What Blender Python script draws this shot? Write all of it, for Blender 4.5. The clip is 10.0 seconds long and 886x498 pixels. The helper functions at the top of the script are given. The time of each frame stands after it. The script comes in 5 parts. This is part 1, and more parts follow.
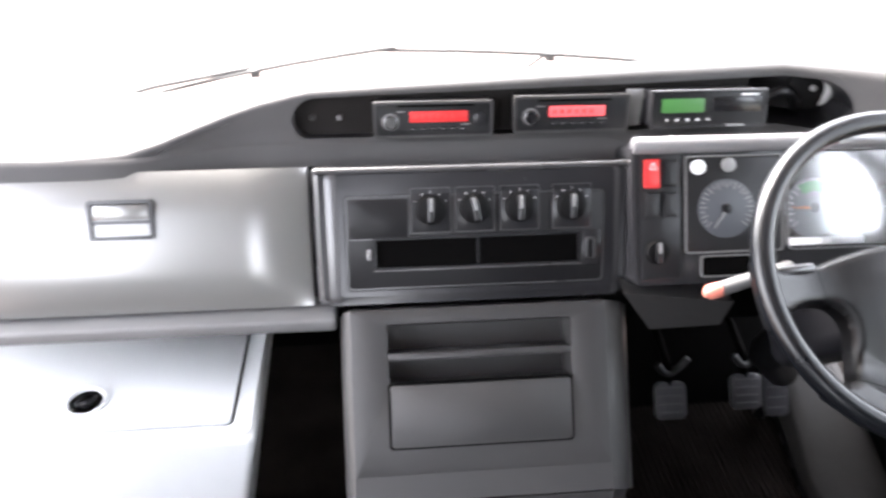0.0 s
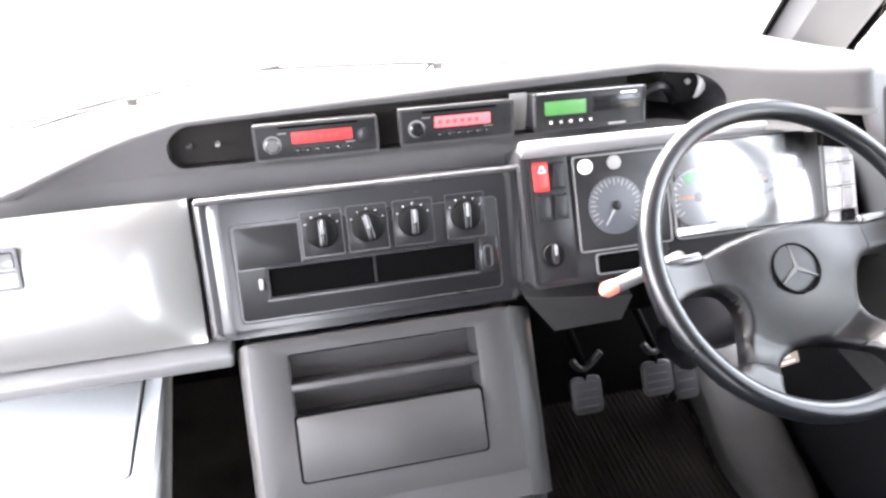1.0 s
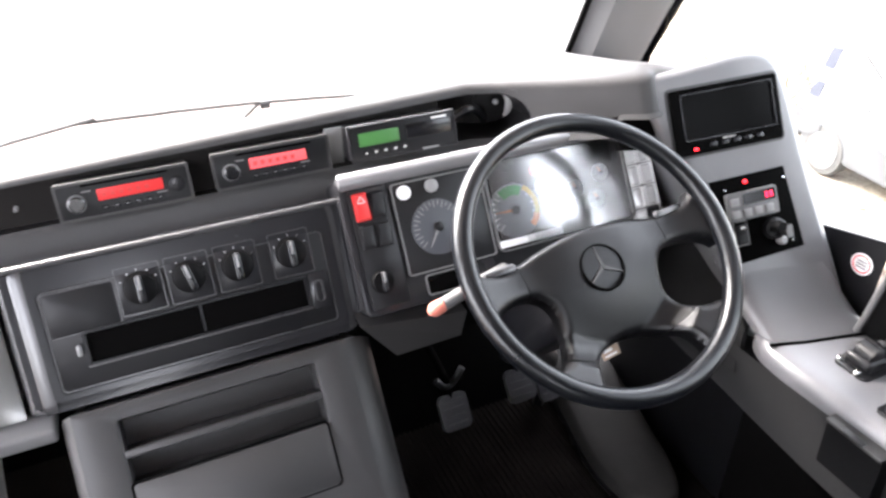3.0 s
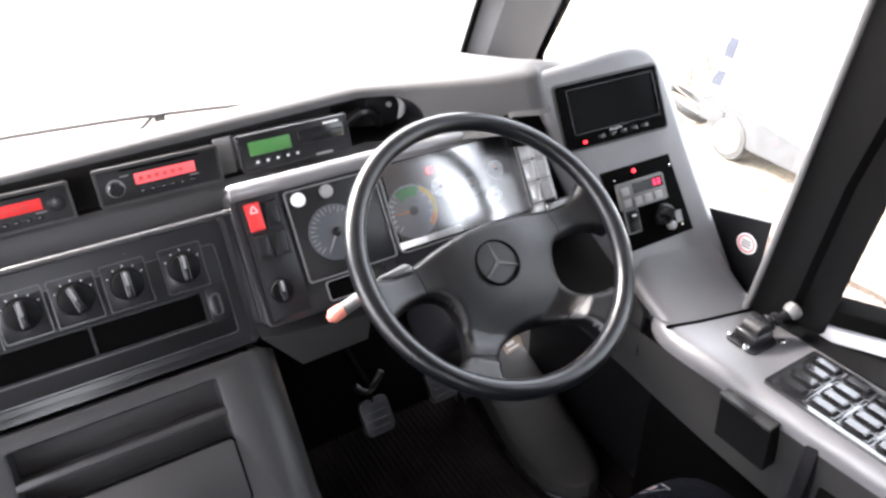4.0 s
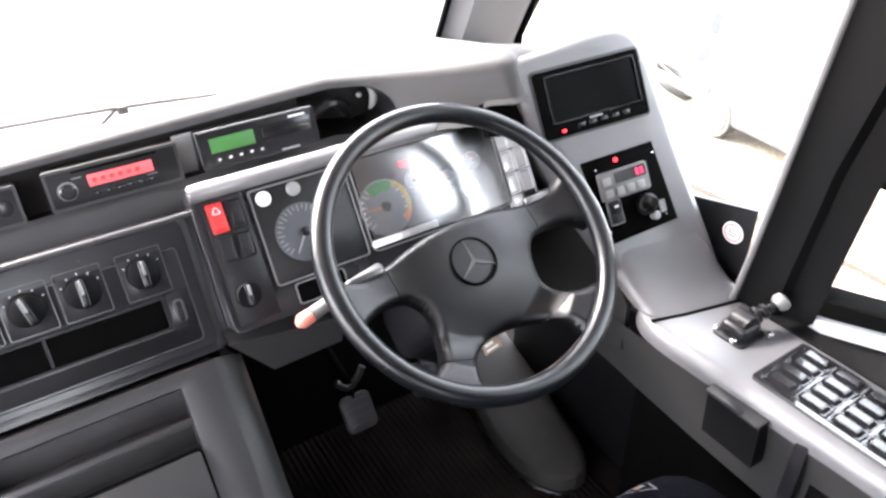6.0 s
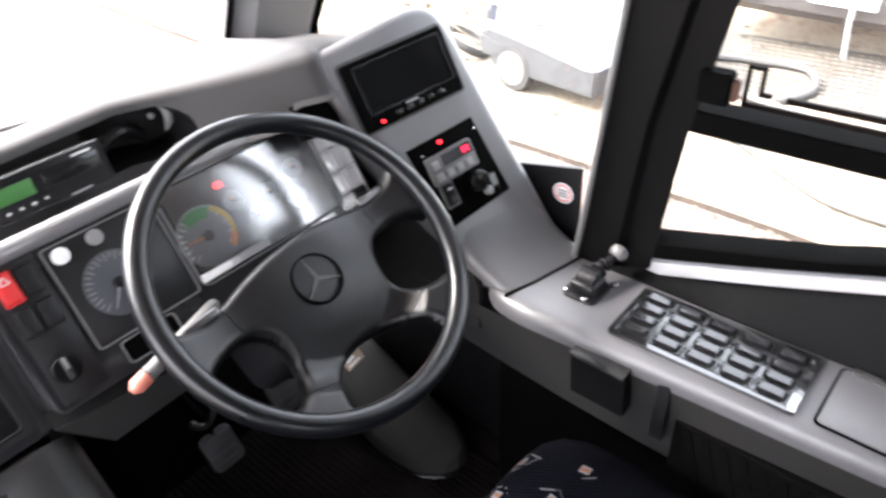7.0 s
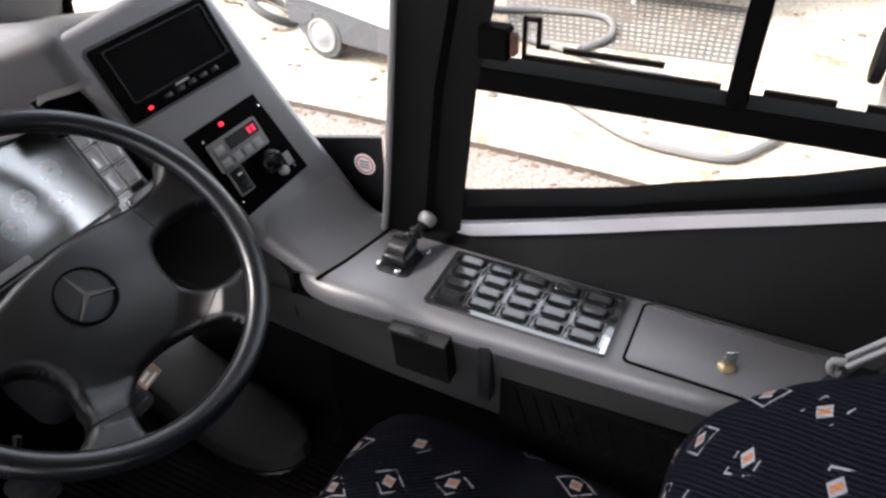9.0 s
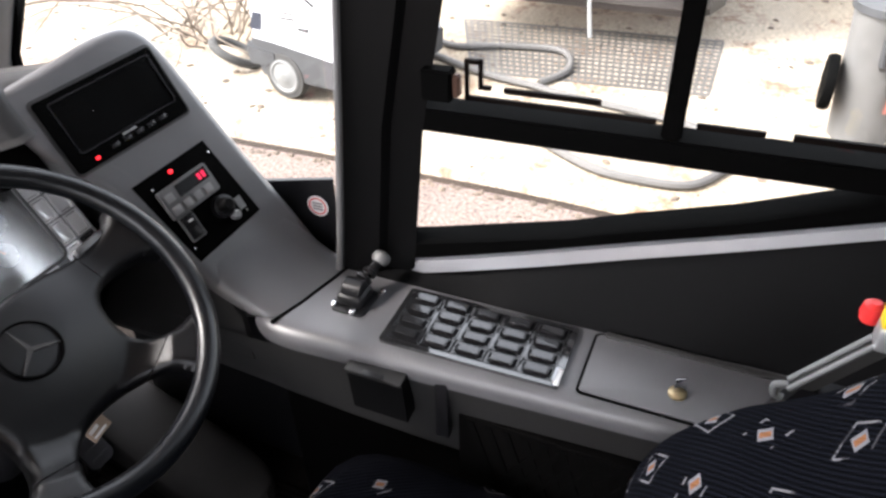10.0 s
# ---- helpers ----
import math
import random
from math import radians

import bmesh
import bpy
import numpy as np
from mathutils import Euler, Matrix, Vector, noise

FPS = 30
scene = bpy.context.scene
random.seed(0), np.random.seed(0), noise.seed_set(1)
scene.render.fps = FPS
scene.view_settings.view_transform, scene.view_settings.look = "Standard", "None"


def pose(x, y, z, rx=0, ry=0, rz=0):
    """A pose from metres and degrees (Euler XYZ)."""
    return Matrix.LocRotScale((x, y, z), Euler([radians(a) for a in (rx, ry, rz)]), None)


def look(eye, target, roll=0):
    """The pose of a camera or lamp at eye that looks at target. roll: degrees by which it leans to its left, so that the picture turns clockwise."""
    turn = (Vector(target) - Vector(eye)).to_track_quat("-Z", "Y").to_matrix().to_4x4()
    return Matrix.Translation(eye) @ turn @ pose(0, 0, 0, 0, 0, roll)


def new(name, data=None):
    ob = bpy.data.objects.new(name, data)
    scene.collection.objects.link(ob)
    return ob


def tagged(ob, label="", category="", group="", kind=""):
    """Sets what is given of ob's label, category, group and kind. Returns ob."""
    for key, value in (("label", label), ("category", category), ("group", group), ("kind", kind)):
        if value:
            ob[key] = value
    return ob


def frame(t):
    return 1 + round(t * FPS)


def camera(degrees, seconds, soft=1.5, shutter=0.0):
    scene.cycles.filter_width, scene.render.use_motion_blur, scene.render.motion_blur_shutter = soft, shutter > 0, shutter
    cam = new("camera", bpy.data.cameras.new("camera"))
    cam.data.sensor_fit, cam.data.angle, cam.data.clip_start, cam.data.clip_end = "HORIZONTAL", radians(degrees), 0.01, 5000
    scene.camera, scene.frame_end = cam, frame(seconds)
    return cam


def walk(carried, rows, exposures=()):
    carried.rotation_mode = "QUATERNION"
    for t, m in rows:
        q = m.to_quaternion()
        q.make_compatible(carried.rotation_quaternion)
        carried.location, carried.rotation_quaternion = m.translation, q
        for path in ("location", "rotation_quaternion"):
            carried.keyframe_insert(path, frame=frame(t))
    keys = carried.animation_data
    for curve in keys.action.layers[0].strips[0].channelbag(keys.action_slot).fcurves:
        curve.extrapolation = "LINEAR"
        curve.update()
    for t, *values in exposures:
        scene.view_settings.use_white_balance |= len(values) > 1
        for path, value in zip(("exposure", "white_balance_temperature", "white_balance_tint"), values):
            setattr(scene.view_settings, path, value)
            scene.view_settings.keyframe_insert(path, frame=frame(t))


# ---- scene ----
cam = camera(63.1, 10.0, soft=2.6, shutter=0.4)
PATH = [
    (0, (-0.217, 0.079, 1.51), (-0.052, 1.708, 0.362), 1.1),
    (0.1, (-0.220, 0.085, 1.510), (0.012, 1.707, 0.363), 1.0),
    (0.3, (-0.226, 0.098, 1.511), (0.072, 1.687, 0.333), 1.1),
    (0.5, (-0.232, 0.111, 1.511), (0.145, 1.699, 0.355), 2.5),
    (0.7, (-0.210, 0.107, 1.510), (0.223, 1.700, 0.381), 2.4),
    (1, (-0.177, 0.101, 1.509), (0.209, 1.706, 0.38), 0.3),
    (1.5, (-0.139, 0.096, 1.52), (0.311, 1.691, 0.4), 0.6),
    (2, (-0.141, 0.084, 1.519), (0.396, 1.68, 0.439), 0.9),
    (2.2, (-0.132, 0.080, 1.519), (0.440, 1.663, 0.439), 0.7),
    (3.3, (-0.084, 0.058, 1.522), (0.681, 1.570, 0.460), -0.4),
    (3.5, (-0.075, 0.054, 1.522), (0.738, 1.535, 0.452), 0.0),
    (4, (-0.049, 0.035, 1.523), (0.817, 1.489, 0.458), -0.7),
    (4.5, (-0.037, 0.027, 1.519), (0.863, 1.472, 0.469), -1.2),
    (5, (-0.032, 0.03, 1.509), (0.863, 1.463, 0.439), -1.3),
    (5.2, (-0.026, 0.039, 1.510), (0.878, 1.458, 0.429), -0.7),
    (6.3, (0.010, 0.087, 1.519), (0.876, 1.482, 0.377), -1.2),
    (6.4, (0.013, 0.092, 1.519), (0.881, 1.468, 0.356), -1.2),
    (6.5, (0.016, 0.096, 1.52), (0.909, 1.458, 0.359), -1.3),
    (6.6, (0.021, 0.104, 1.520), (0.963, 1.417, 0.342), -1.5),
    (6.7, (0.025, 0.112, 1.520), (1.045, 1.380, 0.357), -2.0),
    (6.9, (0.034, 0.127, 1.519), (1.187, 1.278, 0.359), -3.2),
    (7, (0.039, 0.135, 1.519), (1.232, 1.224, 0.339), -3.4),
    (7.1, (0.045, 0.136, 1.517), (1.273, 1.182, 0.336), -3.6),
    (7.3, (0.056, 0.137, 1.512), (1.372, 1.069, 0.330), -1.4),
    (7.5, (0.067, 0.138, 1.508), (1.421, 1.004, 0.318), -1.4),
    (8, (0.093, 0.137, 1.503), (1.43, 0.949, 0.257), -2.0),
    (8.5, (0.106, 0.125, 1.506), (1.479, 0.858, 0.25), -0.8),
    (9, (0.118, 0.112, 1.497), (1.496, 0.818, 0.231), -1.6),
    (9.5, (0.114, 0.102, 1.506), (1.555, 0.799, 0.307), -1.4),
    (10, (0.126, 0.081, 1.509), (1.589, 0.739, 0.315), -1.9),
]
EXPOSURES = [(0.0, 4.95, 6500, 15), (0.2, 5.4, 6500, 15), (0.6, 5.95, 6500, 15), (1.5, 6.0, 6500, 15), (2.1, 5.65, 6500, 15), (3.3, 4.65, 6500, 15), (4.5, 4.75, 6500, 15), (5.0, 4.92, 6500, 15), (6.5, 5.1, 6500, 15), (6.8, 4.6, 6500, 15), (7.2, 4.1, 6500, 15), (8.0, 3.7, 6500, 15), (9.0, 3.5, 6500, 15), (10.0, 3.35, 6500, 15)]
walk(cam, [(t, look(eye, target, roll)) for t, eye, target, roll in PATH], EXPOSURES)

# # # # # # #

» Work to complete
Copy out every line from the data above that has "roll" in it.

» Correct output
def look(eye, target, roll=0):
    """The pose of a camera or lamp at eye that looks at target. roll: degrees by which it leans to its left, so that the picture turns clockwise."""
    return Matrix.Translation(eye) @ turn @ pose(0, 0, 0, 0, 0, roll)
walk(cam, [(t, look(eye, target, roll)) for t, eye, target, roll in PATH], EXPOSURES)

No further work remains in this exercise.